== TASK DETAILS ==
Work through the material below and count the lines holding the word "group"; give that count and nothing more.
--- INFORMATION PROVIDED ---
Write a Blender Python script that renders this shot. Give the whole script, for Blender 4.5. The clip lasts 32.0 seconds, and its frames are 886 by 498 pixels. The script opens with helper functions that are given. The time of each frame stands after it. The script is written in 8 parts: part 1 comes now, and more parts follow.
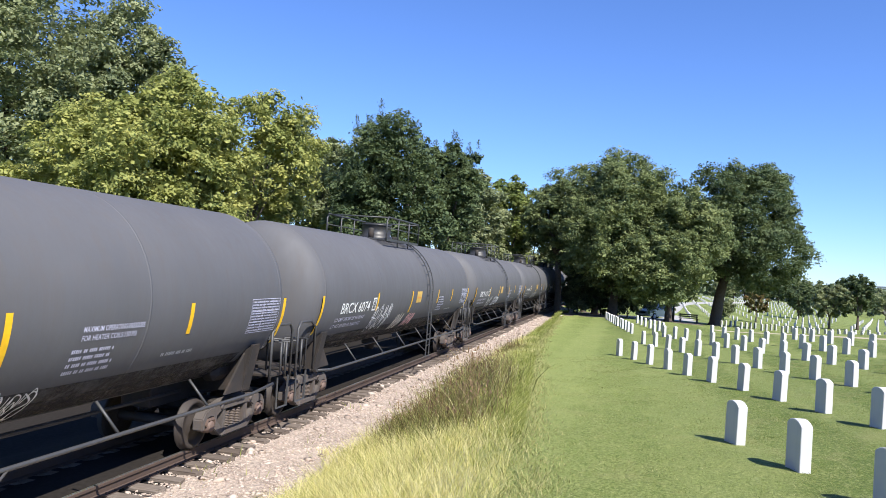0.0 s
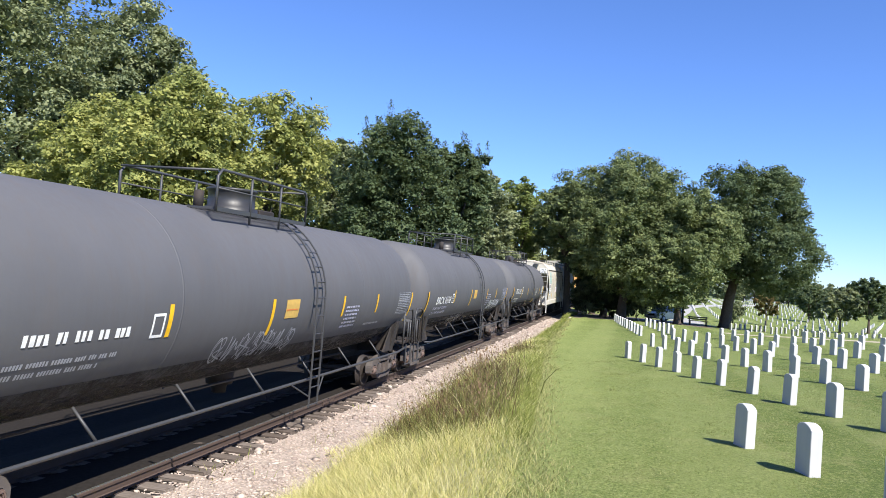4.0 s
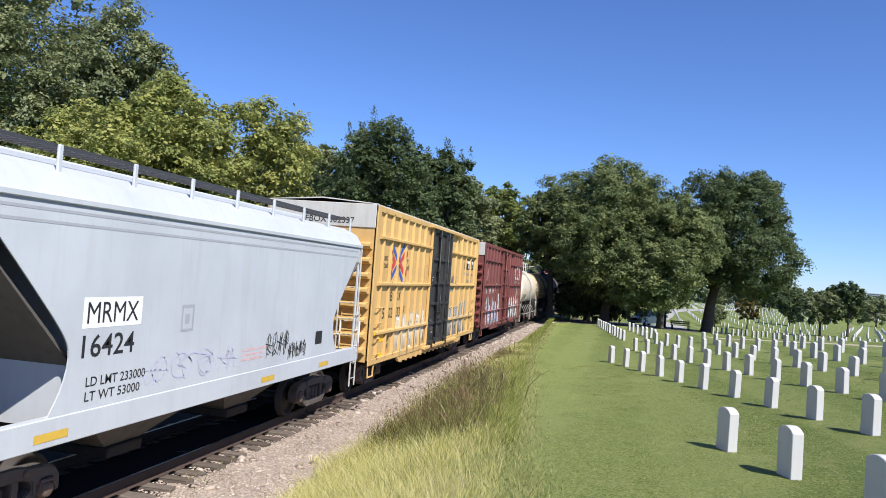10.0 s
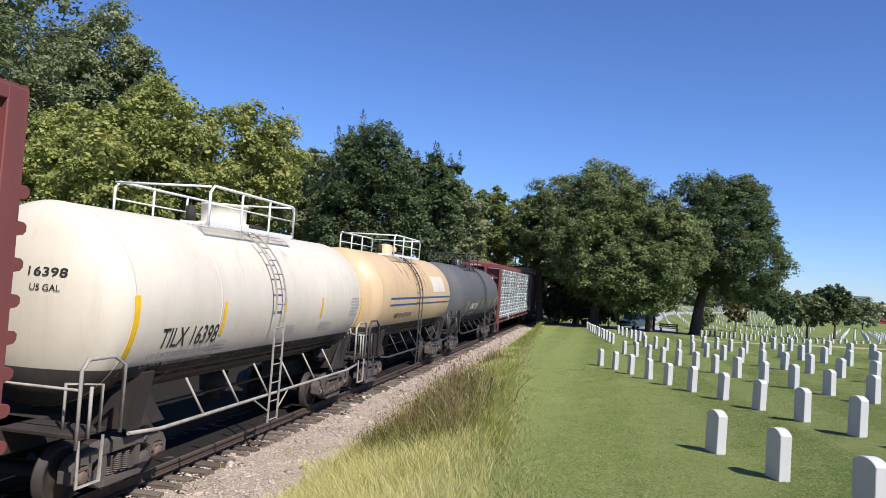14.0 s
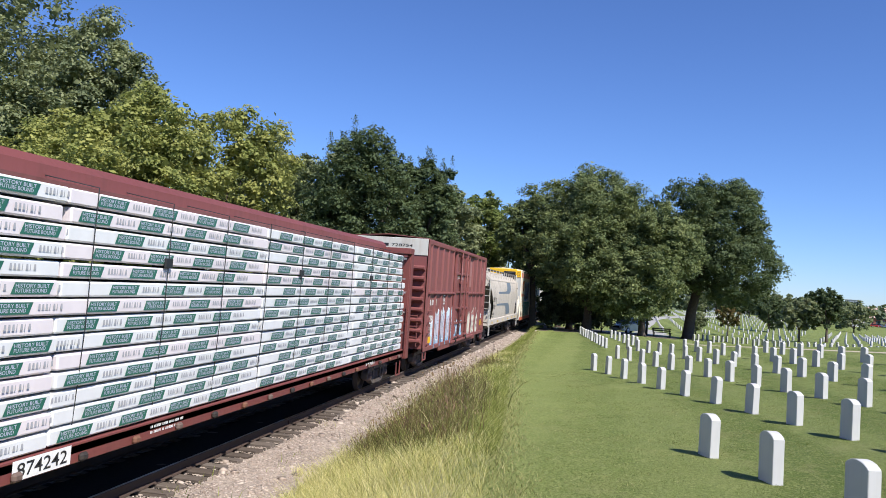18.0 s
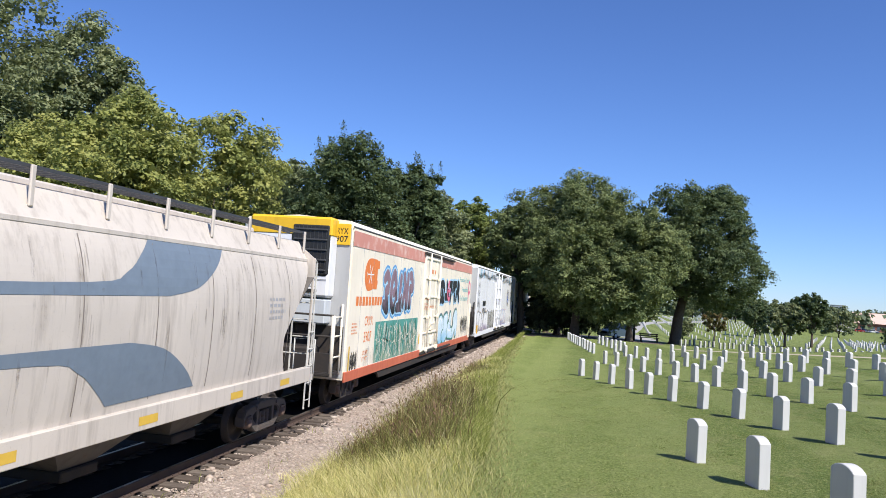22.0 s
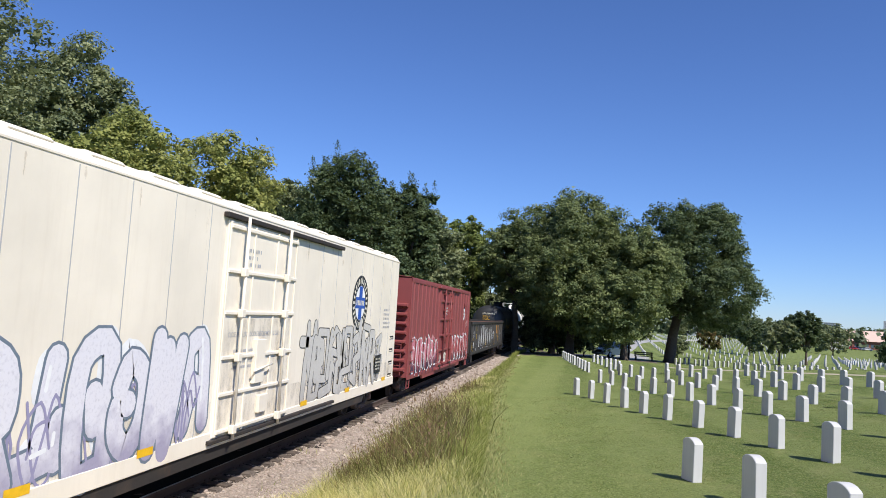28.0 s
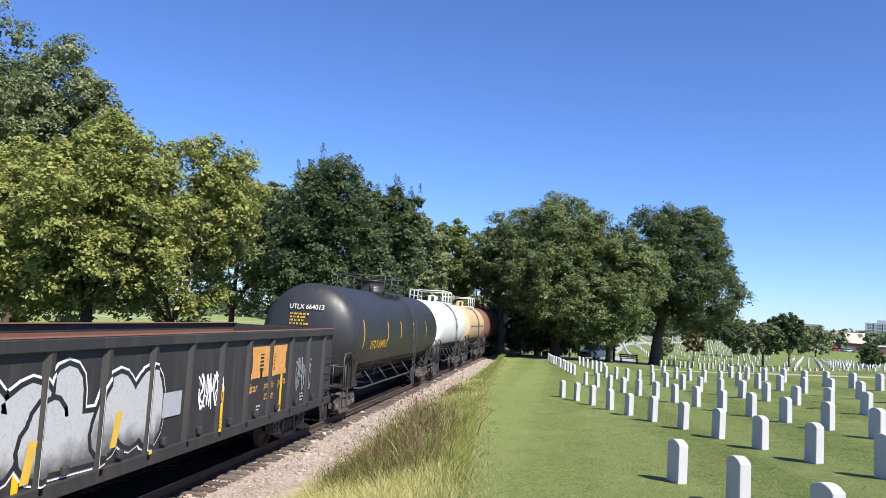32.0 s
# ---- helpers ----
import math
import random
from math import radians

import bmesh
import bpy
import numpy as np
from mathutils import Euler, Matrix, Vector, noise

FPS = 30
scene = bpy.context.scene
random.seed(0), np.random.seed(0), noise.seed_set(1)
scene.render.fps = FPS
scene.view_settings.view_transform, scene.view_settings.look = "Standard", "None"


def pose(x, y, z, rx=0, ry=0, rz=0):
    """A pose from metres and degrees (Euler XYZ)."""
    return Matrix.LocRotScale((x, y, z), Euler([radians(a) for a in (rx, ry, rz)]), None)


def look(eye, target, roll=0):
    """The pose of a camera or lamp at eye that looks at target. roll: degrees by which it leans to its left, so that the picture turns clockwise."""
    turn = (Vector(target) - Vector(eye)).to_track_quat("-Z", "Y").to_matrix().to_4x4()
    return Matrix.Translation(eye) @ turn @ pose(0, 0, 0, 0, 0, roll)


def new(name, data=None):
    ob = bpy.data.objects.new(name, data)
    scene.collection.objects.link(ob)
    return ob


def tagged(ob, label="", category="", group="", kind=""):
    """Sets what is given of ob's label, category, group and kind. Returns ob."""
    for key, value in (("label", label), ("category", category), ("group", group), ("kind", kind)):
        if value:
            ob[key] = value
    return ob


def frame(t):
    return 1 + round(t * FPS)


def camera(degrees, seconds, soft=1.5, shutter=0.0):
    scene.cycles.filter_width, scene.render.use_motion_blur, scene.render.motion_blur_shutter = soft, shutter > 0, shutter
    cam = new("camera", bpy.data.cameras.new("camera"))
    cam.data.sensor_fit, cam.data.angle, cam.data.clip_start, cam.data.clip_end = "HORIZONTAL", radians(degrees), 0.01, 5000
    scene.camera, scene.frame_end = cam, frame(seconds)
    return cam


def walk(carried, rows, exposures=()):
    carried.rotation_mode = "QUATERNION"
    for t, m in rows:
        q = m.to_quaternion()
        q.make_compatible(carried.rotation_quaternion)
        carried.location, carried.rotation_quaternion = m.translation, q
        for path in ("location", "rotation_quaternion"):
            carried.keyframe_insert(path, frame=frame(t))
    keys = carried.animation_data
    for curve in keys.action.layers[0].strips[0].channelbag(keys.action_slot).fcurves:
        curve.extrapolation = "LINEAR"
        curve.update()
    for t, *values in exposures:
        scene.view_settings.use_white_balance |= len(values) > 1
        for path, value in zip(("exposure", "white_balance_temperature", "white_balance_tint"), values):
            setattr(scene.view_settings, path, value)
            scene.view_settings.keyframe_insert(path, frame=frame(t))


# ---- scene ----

EYE = (0.0, 0.0, 3.42)          # metres above the rail heads


def aim(yaw, pitch, roll):
    """Camera pose: yaw to the left of the track's line, pitch up, roll."""
    a, b = radians(yaw), radians(pitch)
    d = Vector((-math.sin(a) * math.cos(b), math.cos(a) * math.cos(b), math.sin(b)))
    return look(EYE, Vector(EYE) + 10 * d, roll)


cam = camera(60.79, 32.0, soft=0.9)
walk(cam, [
    (0, aim(13.31, 1.39, 4.07)), (0.5, aim(13.36, 1.49, 4.15)), (1, aim(13.43, 1.56, 4.17)), (1.5, aim(13.53, 1.61, 4.17)),
    (2, aim(13.67, 1.57, 4.26)), (2.5, aim(13.78, 1.56, 4.34)), (3, aim(13.90, 1.56, 4.31)), (3.5, aim(13.98, 1.50, 4.37)),
    (5.5, aim(13.78, 1.30, 4.35)), (6, aim(13.65, 1.37, 4.35)), (6.5, aim(13.53, 1.48, 4.37)), (7, aim(13.39, 1.65, 4.35)),
    (7.5, aim(13.25, 1.85, 4.32)), (8, aim(13.12, 2.03, 4.26)), (8.5, aim(13.04, 2.12, 4.17)), (9, aim(12.99, 2.10, 4.16)),
    (9.5, aim(12.90, 2.01, 4.14)), (10, aim(12.76, 1.95, 4.11)), (10.5, aim(12.61, 1.88, 4.15)), (11, aim(12.45, 1.86, 4.12)),
    (11.5, aim(12.36, 1.86, 4.09)), (12, aim(12.28, 1.83, 4.12)), (12.5, aim(12.16, 1.90, 3.96)), (13, aim(12.09, 1.94, 3.93)),
    (13.5, aim(12.03, 2.03, 4.07)), (14, aim(11.98, 2.29, 3.96)), (14.5, aim(11.99, 2.56, 4.05)), (16.5, aim(12.00, 3.11, 3.87)),
    (17, aim(11.86, 3.02, 3.81)), (17.5, aim(11.65, 2.84, 3.79)), (18, aim(11.47, 2.72, 3.73)), (18.5, aim(11.28, 2.69, 3.59)),
    (19, aim(11.09, 2.69, 3.70)), (19.5, aim(10.89, 2.84, 3.72)), (20, aim(10.71, 3.04, 3.64)), (20.5, aim(10.65, 3.15, 3.64)),
    (21, aim(10.66, 3.18, 3.65)), (21.5, aim(10.62, 3.18, 3.68)), (22, aim(10.59, 3.20, 3.70)), (22.5, aim(10.51, 3.30, 3.67)),
    (23, aim(10.44, 3.46, 3.63)), (23.5, aim(10.41, 3.63, 3.73)), (24, aim(10.38, 3.79, 3.74)), (24.5, aim(10.33, 3.93, 3.72)),
    (25, aim(10.28, 3.95, 3.78)), (25.5, aim(10.21, 3.95, 3.82)), (27.5, aim(10.19, 4.44, 3.60)), (28, aim(10.24, 4.67, 3.50)),
    (28.5, aim(10.18, 4.80, 3.39)), (29, aim(10.07, 4.85, 3.25)), (29.5, aim(9.90, 4.78, 3.15)), (30, aim(9.72, 4.66, 3.09)),
    (30.5, aim(9.61, 4.60, 3.12)), (31, aim(9.48, 4.64, 3.19)), (31.5, aim(9.33, 4.78, 3.28)), (32, aim(9.18, 4.96, 3.32))], exposures=[(0, 0.91), (3.5, 0.91), (6, 0.79), (7.8, 0.65), (9, 0.43), (10, 0.51), (12, 0.56), (13, 0.61), (14, 0.39), (15.5, 0.56), (17, 0.71), (18, 0.47), (19, 0.47), (20, 0.57), (21, 0.55), (22, 0.47), (23, 0.34), (25, 0.28), (28, 0.31), (29.5, 0.51), (31, 0.66), (32, 0.68)])

# ---------------------------------------------------------------- light
SUN_AZ, SUN_EL = radians(134), radians(48)      # clockwise from the track's far direction
sky = bpy.data.worlds.new("sky")
sky.use_nodes = True
scene.world = sky
wn, wl = sky.node_tree.nodes, sky.node_tree.links
st = wn.new("ShaderNodeTexSky")
st.sky_type, st.sun_disc = "NISHITA", False
st.sun_elevation, st.sun_rotation = SUN_EL, SUN_AZ
st.air_density, st.dust_density, st.ozone_density = 1.0, 0.1, 5.0
st.altitude = 800
wn["Background"].inputs["Strength"].default_value = 0.084
tint = wn.new("ShaderNodeMix")          # the lens renders the clear sky a deeper blue
tint.data_type, tint.blend_type = "RGBA", "MULTIPLY"
tint.inputs[0].default_value, tint.inputs[7].default_value = 1.0, (0.79, 0.96, 1.36, 1)
wl.new(st.outputs[0], tint.inputs[6])
wl.new(tint.outputs[2], wn["Background"].inputs["Color"])
sun = new("sun", bpy.data.lights.new("sun", "SUN"))
sun.data.energy, sun.data.angle, sun.data.color = 5.0, radians(0.53), (1.0, 0.95, 0.87)
sd = Vector((math.sin(SUN_AZ) * math.cos(SUN_EL), math.cos(SUN_AZ) * math.cos(SUN_EL), math.sin(SUN_EL)))
sun.matrix_world = look(sd * 50, (0, 0, 0))


# ---------------------------------------------------------------- materials
def graph(name):
    m = bpy.data.materials.new(name)
    m.use_nodes = True
    n, l = m.node_tree.nodes, m.node_tree.links
    return m, n, l, n["Principled BSDF"]


def coords(n, l, scale=(1, 1, 1)):
    tc, mp = n.new("ShaderNodeTexCoord"), n.new("ShaderNodeMapping")
    mp.inputs["Scale"].default_value = scale
    l.new(tc.outputs["Object"], mp.inputs["Vector"])
    return mp.outputs[0]


def noise_tex(n, l, vec, scale, detail=4.0, rough=0.6):
    t = n.new("ShaderNodeTexNoise")
    t.inputs["Scale"].default_value, t.inputs["Detail"].default_value, t.inputs["Roughness"].default_value = scale, detail, rough
    l.new(vec, t.inputs["Vector"])
    return t.outputs["Fac"]


def ramp(n, l, fac, stops):
    r = n.new("ShaderNodeValToRGB")
    e = r.color_ramp.elements
    while len(e) < len(stops):
        e.new(0.5)
    for el, (p, c) in zip(e, stops):
        el.position, el.color = p, (*c, 1) if len(c) == 3 else c
    l.new(fac, r.inputs[0])
    return r.outputs[0]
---
== ANSWER TO THIS PROBLEM ==
3